In other words, this isn’t a narrative book at all, nor should it be.  It’s a purely informational book, a kind of large encyclopedia entry, beautifully laid out, aimed at helping children understand their first instrument a little better.  I won’t say we often read this book from cover to cover, although I do like the logical progression you get from doing so.  More often, we put the book into the Changeling’s hands, and she leads us: first she’ll look at the “String Family” pages, and she’ll run through the names and ask about the instruments.  Then we’ll look at how the violin is made and how it works for a little bit.  We’ll talk about the sizes.  And so on.  We’ll absolutely refer to the text, which is nicely simple at directing how the conversation could go, but it’s not strictly necessary to follow it on each and every page.  This is a beautifully malleable book: it provides topics, words, pictures, and ideas; the reader can mix and combine to suit the needs of the child audience.

So how does a typical reading go?  It’s more of a conversation than a reading (which I suspect Kate Riggs would appreciate).  The Changeling will ask for the book and ask for us to sit down to read it.  I’ll open it up and start at the first page.  She’ll flip to look at the “String Family,” and name the instruments, then select her favourites for a bit more chat: “Who plays the cello, Emeh?”  “Your uncle does!”  And so on.  Then we’ll name everyone who plays the violin.  We’ll flip to look at the page about the violin, and she’ll run to take out her own violin.  We’ll talk about the different parts.  When we get to the page about playing the violin, the Changeling will usually have a go at that herself (she likes to “play” Frère Jacques).  If she decides to come back to the book and not just play with her violin, then she likes to hear about Joshua Bell and chamber music for a bit.

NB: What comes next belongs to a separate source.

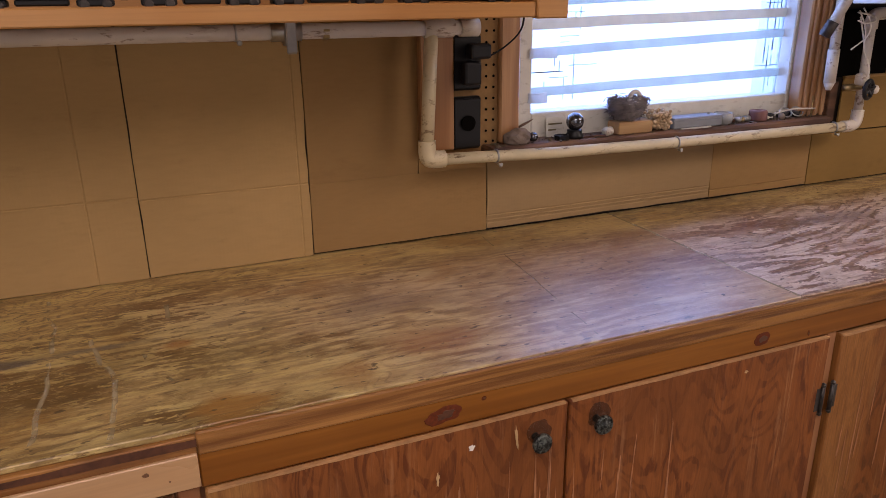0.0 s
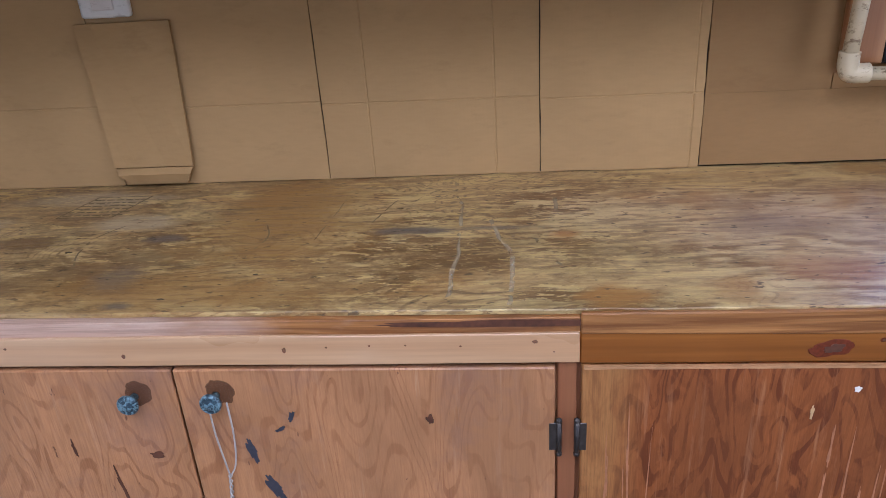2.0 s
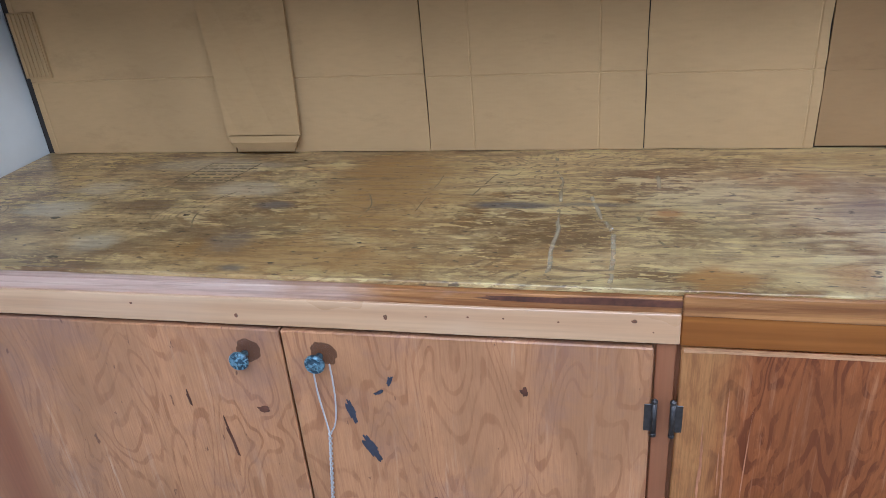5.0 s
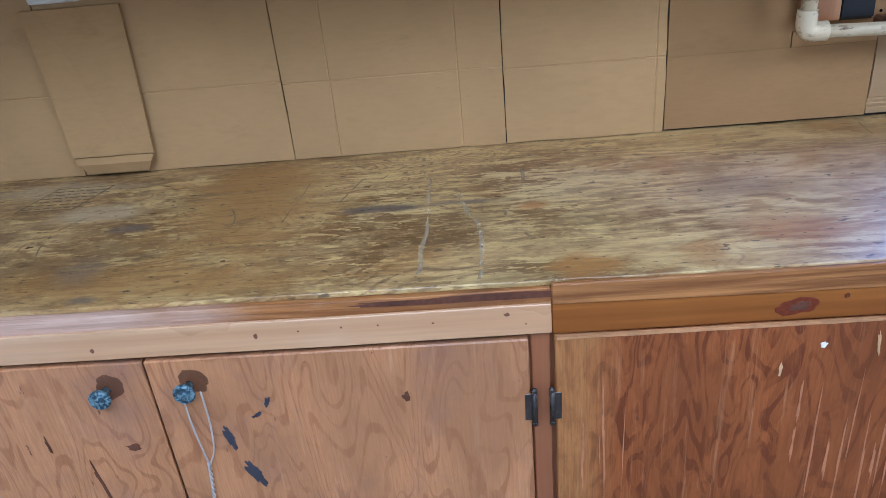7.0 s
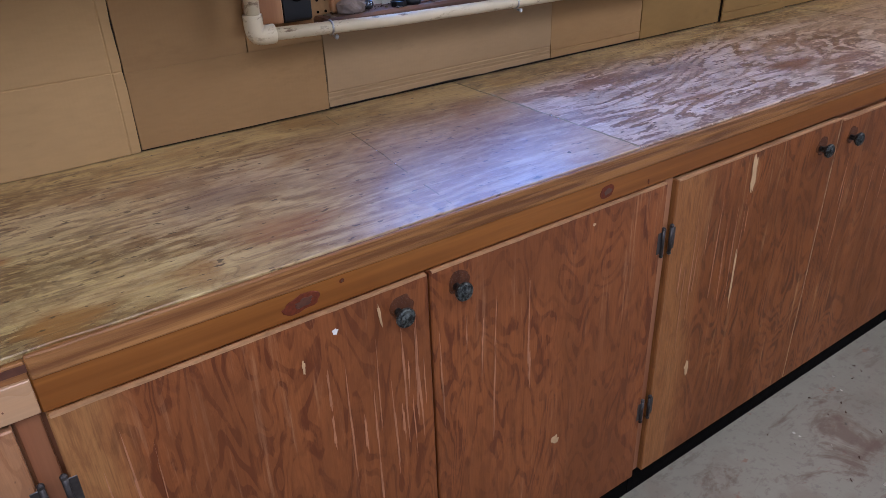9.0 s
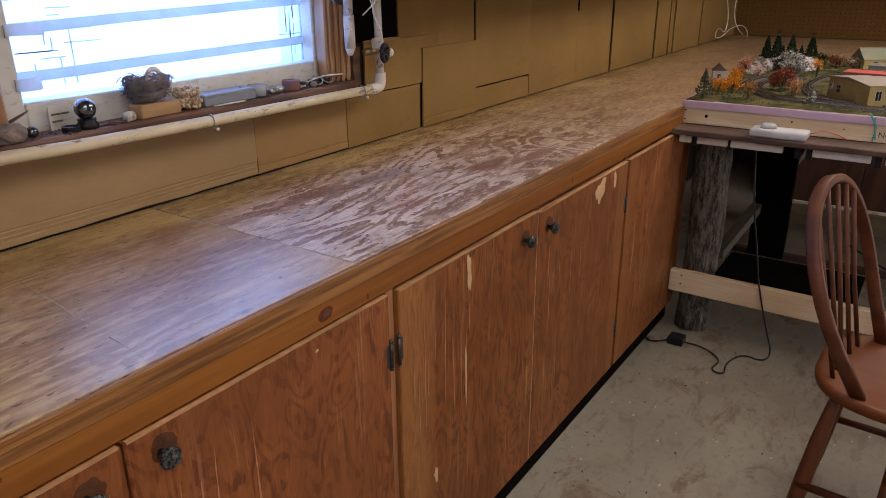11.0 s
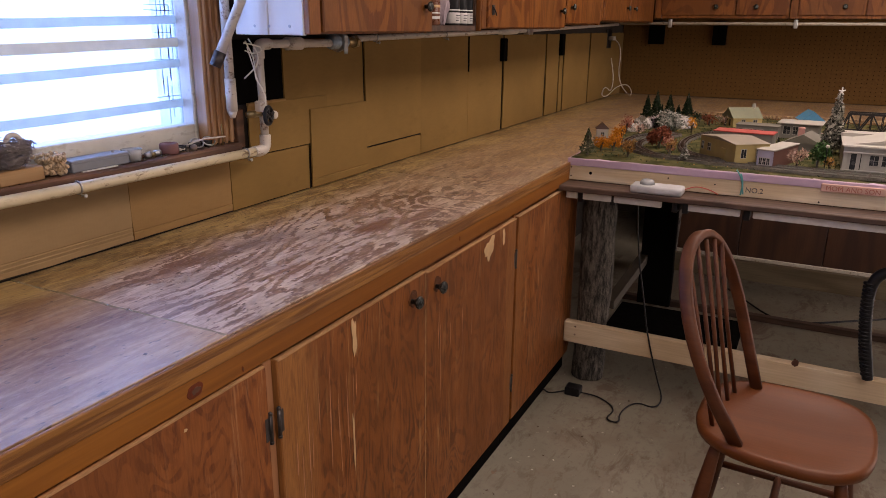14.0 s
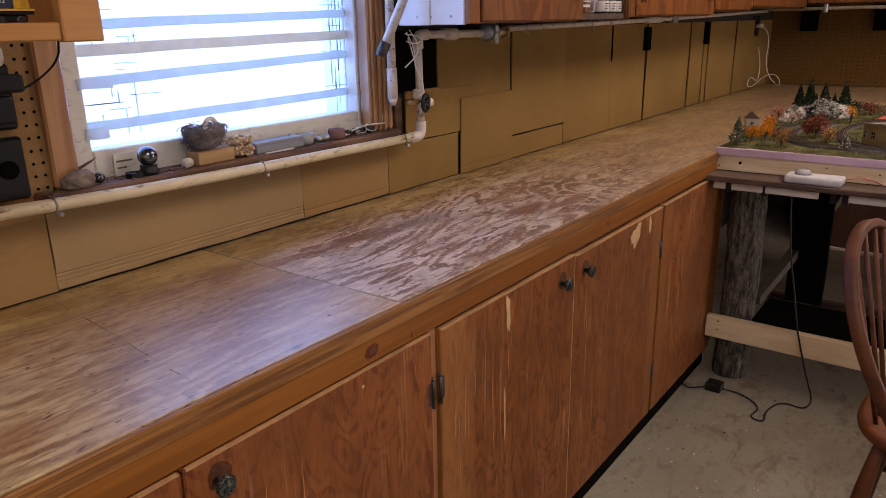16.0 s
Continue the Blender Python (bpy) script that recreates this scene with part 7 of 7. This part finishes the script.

So, you see this isn’t at all how we normally read books; this one has a different mode all its own.  We’re usually of the sit down, snuggle, and plow through a few stories type of family.  Instead, this is what I guess we’d call an interactive read.  It really gets her active and excited.  And that’s what makes me love it: it’s a starting point, a jumping off into conversation and activity book.  It’s not a book which wants to be used for its own sake– it wants to be useful to you, at your level.  That’s a nice, companionable book if there ever was one.  It’s straightforward, as I said: “Let me give you what you need, and you can find what’s useful to you here.”

I think, perhaps, it’s time for the Violin to come forward and take a bow.  Thank you for your sterling service in educating my child as to who and what you are, where you came from, and how you’re useful to musicians.  I appreciate that.